→ WHAT YOU NEED TO DO: Reproduce, exactly and in full, only the lines below from the one containing "5. This part finishes the script." through the one containing "return height *".

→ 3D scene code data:
- - - - - - -
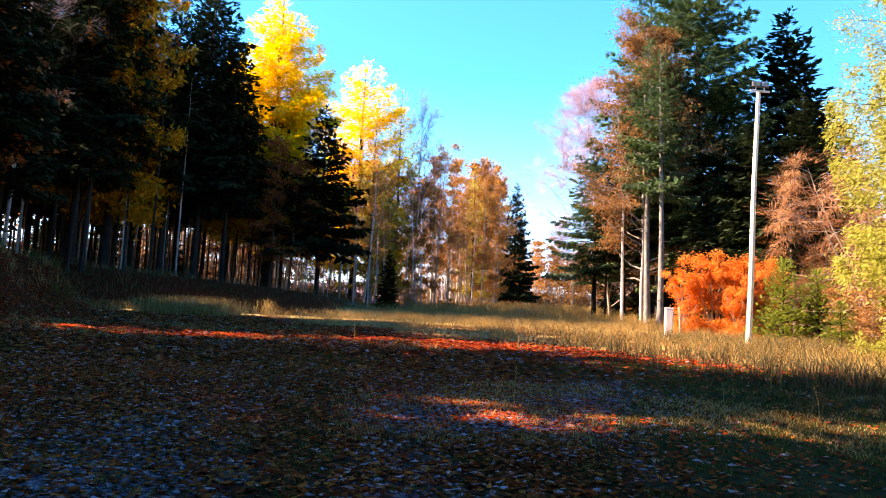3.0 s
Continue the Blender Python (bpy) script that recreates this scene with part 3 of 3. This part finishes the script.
plant("larch_tall", -16.2, 38.7, 25.0, 1.05, 0)
plant("spruce_a", -14.5, 41.6, 16.4, 1.0, 10, group=FOREST)
plant("spruce_b", -13.6, 44.6, 18.4, 1.4, 40, group=FOREST)
plant("spruce_a", -12.8, 42.0, 18.0, 0.95, 15, group=FOREST)
plant("spruce_a", -11.4, 42.4, 14.6, 0.95, 200, group=FOREST)
plant("larch", -10.4, 48.8, 19.7, 1.5, 120)
plant("spruce_skirt", -6.6, 44.5, 11.3, 1.2, 60)
plant("spruce_b", -9.7, 46.6, 10.5, 1.2, 20, group=FOREST)
plant("beech_b", -7.9, 43.0, 7.4, 1.2, 10, label="young red-brown beech under the larches")
plant("beech_b", -9.0, 43.2, 8.6, 0.9, 80, label="young red-brown beech under the larches")
plant("larch_b", -6.0, 57.6, 17.6, 1.5, 40)
plant("larch_olive", -3.1, 59.9, 17.0, 0.8, 0)
plant("larch_olive", -4.6, 55.0, 13.0, 1.0, 100)
plant("bare", -1.4, 58.0, 15.0, 0.7, 20)
plant("beech_thin", 0.1, 60.0, 12.4, 1.0, 15)
plant("beech_thin", 1.1, 62.0, 11.8, 0.9, 70)
plant("beech_gold", 4.0, 66.0, 12.4, 0.72, 170)
plant("beech_gold", 5.6, 71.0, 11.6, 0.75, 30)
plant("beech_thin", 5.9, 78.0, 11.4, 1.0, 130)
plant("spruce_full", 8.5, 84.5, 13.6, 0.9, 10, label="lone dark spruce at the far end of the clearing")
plant("spruce_full", -2.9, 49.8, 3.9, 1.0, 40, label="small dark spruce below the beeches")
plant("shrub", -1.6, 47.5, 1.3, 1.0, 0, category="bush")
plant("spruce_a", -16.0, 35.9, 15.0, 0.85, 110, group=FOREST)
plant("fir_near", -14.4, 7.0, 20.0, 0.95, 0)
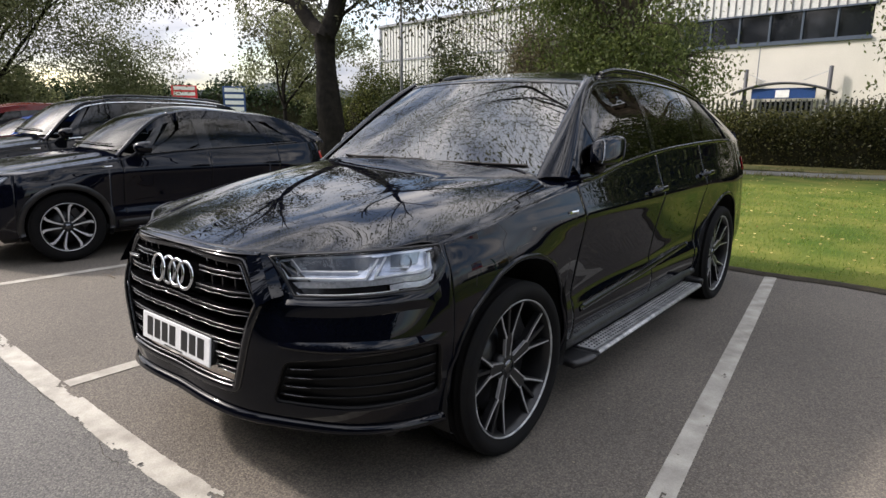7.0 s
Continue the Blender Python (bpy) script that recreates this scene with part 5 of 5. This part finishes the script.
def hedge(name, label, line, depth, height, leaves, mat, seed, leaf=0.06, ragged=0.12, lumpy=0.0, category="hedge", rise=((0, 1), (1, 1))):
    """A hedge or shrub row along points: a twiggy core with the inner shade put into its colour, and a skin of leaves.
    """
    rng = np.random.default_rng(seed)
    ob = thing(name, None, label, category)
    pts = [Vector((*p, 0)) for p in line]
    lens = np.r_[0, np.cumsum([(b - a).length for a, b in zip(pts, pts[1:])])]

    def at(s):
        i = min(int(np.searchsorted(lens, s, side="right")) - 1, len(pts) - 2)
        t = (s - lens[i]) / (lens[i + 1] - lens[i])
        d = (pts[i + 1] - pts[i]).normalized()
        return pts[i].lerp(pts[i + 1], t), Vector((-d.y, d.x, 0))

    def tall(s):
        return height * float(np.interp(s / lens[-1], *zip(*rise))) * (1 + lumpy * noise.noise((s * 0.45, seed, 0)) + ragged * 0.5 * noise.noise((s * 1.9, seed, 4)))

    def core(u, v):
        s = lens[-1] * u
        p, n = at(min(s, lens[-1] * 0.9999))
        end = min(1.0, 8 * u, 8 * (1 - u)) ** 0.5
        a = math.pi * v
        r = depth * 0.40 * (0.75 + 0.25 * end)
        h = tall(s) * 0.90 * (0.6 + 0.4 * end)
        q = p + n * (-math.cos(a) * r * min(1.0, 1.4 * abs(math.cos(a)) ** 0.3)) + Vector((0, 0, h * math.sin(a) ** 0.45))
        k = 0.10 * (1 + 2 * lumpy)
        return q + Vector((noise.noise((q.x * 2, q.y * 2, q.z * 2)), noise.noise((q.x * 2, q.y * 2, q.z * 2 + 9)), 0.6 * noise.noise((q.x * 2, q.y * 2, q.z * 2 + 5)))) * k
    part("shaded_growth", grid(core, np.linspace(0, 1, max(int(lens[-1] * 4), 12)), np.linspace(0, 1, 17)), LEAF_CORE, ob)
    s = rng.uniform(0, lens[-1] * 0.9999, leaves)
    a = np.arccos(rng.uniform(-1, 1, leaves))
    c = []
    for si, ai in zip(s, a):
        p, n = at(si)
        u = si / lens[-1]
        end = min(1.0, 8 * u, 8 * (1 - u)) ** 0.5
        k = 1 + rng.normal() * ragged + lumpy * 0.6 * noise.noise((p.x * 0.9, p.y * 0.9, ai * 1.2 + seed))
        z = tall(si) * (0.6 + 0.4 * end) * math.sin(ai) ** 0.45 * k
        if rng.random() < 0.35:
            z *= rng.random()
        q = p + n * (-math.cos(ai) * depth * 0.5 * k * (0.75 + 0.25 * end))
        c.append((q.x, q.y, max(z, 0.03)))
    cards("foliage", leaf_cards(np.array(c), leaf, rng, 0.1, 0.55), mat, ob)
    return ob


# twig brown darkened to carry the shade inside the hedges
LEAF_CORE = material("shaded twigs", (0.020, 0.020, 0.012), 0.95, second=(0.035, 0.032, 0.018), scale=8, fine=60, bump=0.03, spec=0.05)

tree(pose(5.3, 17.4, 0), "broad old willow with thick furrowed trunk and olive crown", 17.0, 0.68, 7.0, 0.64, 92000, 0.060, LEAF_WILLOW, BARK, 11, droop=1.5, low=0.24, flare=1.35, sides=5, side_from=2.6, cluster=0.30, low_bias=0.45, clump=80)
tree(pose(-5.25, 14.2, 0), "leafy willow with low hanging olive branches on the lawn", 11.5, 0.40, 3.7, 0.46, 80000, 0.050, LEAF_WILLOW, BARK, 23, droop=1.2, low=0.26, sides=6, side_from=1.8, cluster=0.36, low_bias=0.10, flare=1.4, clump=130, lean=(0.18, 0.0),
     first=[((0.20, 0, 1), 4.4, 0.7), ((0.26, 0.2, 1.0), 3.0, 0.5), ((-0.40, 0.3, 0.9), 3.0, 0.5), ((0.1, -0.5, 0.9), 2.8, 0.45), ((-0.3, 0.6, 0.8), 2.6, 0.45), ((-0.55, -0.3, 0.7), 2.4, 0.4)])
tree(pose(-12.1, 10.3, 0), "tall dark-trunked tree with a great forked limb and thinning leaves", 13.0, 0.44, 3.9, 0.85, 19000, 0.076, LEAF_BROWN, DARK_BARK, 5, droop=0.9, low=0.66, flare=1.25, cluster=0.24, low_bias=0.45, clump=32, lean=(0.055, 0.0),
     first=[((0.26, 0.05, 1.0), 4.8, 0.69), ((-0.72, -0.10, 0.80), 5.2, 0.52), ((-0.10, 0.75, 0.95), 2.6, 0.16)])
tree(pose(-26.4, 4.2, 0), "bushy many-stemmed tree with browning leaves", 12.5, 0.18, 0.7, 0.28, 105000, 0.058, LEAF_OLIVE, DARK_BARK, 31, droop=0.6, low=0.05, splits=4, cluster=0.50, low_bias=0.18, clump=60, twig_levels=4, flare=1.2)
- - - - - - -
→ TASK RESPONSE:
Continue the Blender Python (bpy) script that recreates this scene with part 5 of 5. This part finishes the script.
def hedge(name, label, line, depth, height, leaves, mat, seed, leaf=0.06, ragged=0.12, lumpy=0.0, category="hedge", rise=((0, 1), (1, 1))):
    """A hedge or shrub row along points: a twiggy core with the inner shade put into its colour, and a skin of leaves.
    """
    rng = np.random.default_rng(seed)
    ob = thing(name, None, label, category)
    pts = [Vector((*p, 0)) for p in line]
    lens = np.r_[0, np.cumsum([(b - a).length for a, b in zip(pts, pts[1:])])]

    def at(s):
        i = min(int(np.searchsorted(lens, s, side="right")) - 1, len(pts) - 2)
        t = (s - lens[i]) / (lens[i + 1] - lens[i])
        d = (pts[i + 1] - pts[i]).normalized()
        return pts[i].lerp(pts[i + 1], t), Vector((-d.y, d.x, 0))

    def tall(s):
        return height * float(np.interp(s / lens[-1], *zip(*rise))) * (1 + lumpy * noise.noise((s * 0.45, seed, 0)) + ragged * 0.5 * noise.noise((s * 1.9, seed, 4)))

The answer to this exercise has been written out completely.